In case of actual line heating process in the shipyard, the various weaving motions of gas torch moving along the target heating line have been adopted. By adopting weaving motions, it is possible to keep the maximum temperature under melting point and also to maintain the constant heating velocity through rhythmical motion of workers. In this study, an approach to determine the optimal heating conditions of line heating with weaving motions was presented, and some examples were introduced. The maximum angular distortion per unit hour was adopted as an objective function. SUMT algorithm is applied as an optimization tool. To get the optimal heating conditions, equivalent load method based on inherent strain was used. This study also deals with the process of deriving the optimal heating conditions for the specified thickness, heat flux with various torch speeds and weaving breadths as variables. The results of calculated optimal weaving heating conditions were well corresponded to the manufacturing standard.

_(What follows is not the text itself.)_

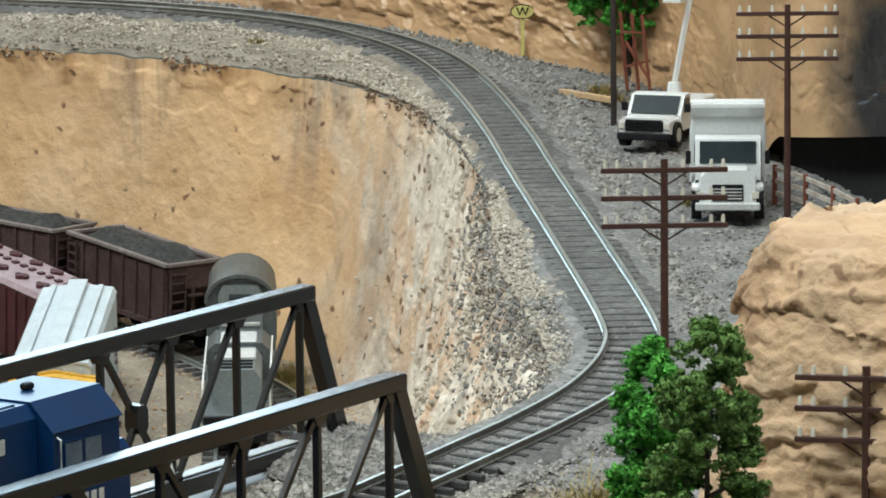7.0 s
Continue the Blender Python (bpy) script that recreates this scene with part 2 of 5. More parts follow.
def rock_material(name, base, dark, light, pit=(0.10, 0.055, 0.03), rubble=None, rubble_y=(0.30, 0.40), streak=0.45, rough=0.85, scale=14, coat=False, black_patch=None, far_brown=None, relief=0.45):
    """Painted plaster rock: mottled colour, weather streaks that run down, small dark pits, and grey rubble towards one end."""
    m = bpy.data.materials.new(name)
    m.use_nodes = True
    n, ln = m.node_tree.nodes, m.node_tree.links
    bsdf = n["Principled BSDF"]
    bsdf.inputs["Roughness"].default_value = rough
    bsdf.inputs["Specular IOR Level"].default_value = 0.5 if coat else 0.25
    tc = n.new("ShaderNodeTexCoord")

    def noise_at(sc, detail=5.0, stretch=(1, 1, 1), distort=0.0):
        mp = n.new("ShaderNodeMapping")
        mp.inputs["Scale"].default_value = stretch
        ln.new(tc.outputs["Object"], mp.inputs["Vector"])
        t = n.new("ShaderNodeTexNoise")
        t.inputs["Scale"].default_value, t.inputs["Detail"].default_value = sc, detail
        t.inputs["Roughness"].default_value, t.inputs["Distortion"].default_value = 0.62, distort
        ln.new(mp.outputs["Vector"], t.inputs["Vector"])
        return t.outputs["Fac"]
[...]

The inherent strain method has been used as one of the most efficient analysis method to predict the plate forming deformation by line-heating (Jang, Ko and Seo, 1997). Inherent strain method is an approach to calculate the deformation by elastic equivalent forces which is obtained by integration of inherent (irrecoverable) strain in the HAZ region. Due to its accuracy and efficiency, the inherent strain method will be able to substitute thermal elasto-plastic 3-D FEM analysis which requires much more computing time.
It is very important to properly assume the inherent strain region for the precise prediction of plate deformation by line heating. There have been several methods to assume the inherent strain region. Recently, an improved method considering phase transformation effect of steel has been developed (Jang, Ha and Ko, 2003).